My husband and I were dining out recently next to a group of geriatrics. One was sick and started barfing. This was alarming. Chaos ensued. Staff was huddled around the old man with washrags and buckets, asking if he was okay. Busy little bees swarming around the hive.
My husband leaned across our table and said, "You know what I'm loving about this situation? The other grandpa that's still eating his dinner."
He was right. The other old guy at the puking table was still shoveling salad into his mouth, oblivious to the drama around him. He paid $10 for his salad goddammit, he was going to finish it. He didn't care if the paramedics made an appearance.

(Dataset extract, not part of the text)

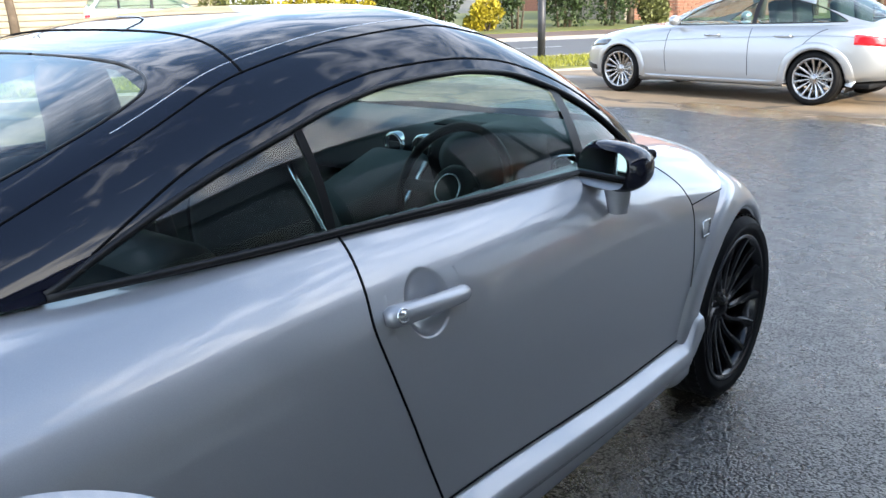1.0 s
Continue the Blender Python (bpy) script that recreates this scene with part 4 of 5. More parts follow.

He had a meal to finish.
I'm thinking there's an unwritten rule that once a person hits 80, they're exempt from etiquette.
I was waiting for prescriptions the other day when this little old lady budged in line. She marched right up to the front as if to say, "Fuck you, I'm old and need my shit more than you."
She may be right, but the rest of us in line looked at each other wondering if anyone was going to call her out on this offense. No one dared. Karma can be a bitch.
Then there was the time of the "Michael's Craft Store Debacle". The hubbs and I went to a store and parked next to an old woman. He smiled and waved at her. I knew immediately she was not happy.
She pulled out and parked on the other side. My husband was still undisturbed by her fury and smiled at her again. She said, "Do you have to park that close to me? You were inches from me, you asshole, and another thing..."
So there we were, in Michael's parking lot, my husband getting a verbal ass-kicking from an 80 year old woman. The end result was her flipping him the bird and telling him to fuck off.
Talk about being suckerpunched. He didn't know what hit him. As we walked through the store he kept saying, "I still don't know what I did to invite the 'fuck off' comment."
Personally, I wasn't aware old peeps still flipped the bird. I was impressed and disturbed at the same time.
The key is respect. I do think there's a loss of respect for the older generation. But I'm confused as to why they're not respecting each other. (Or other people for that matter.)
It's as simple as either aging with grace and dignity, or bitterness and scorn. Everyone's journey is separate and individual. I'll have to remind myself of this if I ever get into a tussle with a 93 year old.
On a personal note, I'd like to thank my lucky stars that my parents and in-laws are choosing the route of grace and dignity.
And let it be known that I respect the hell out of them for it.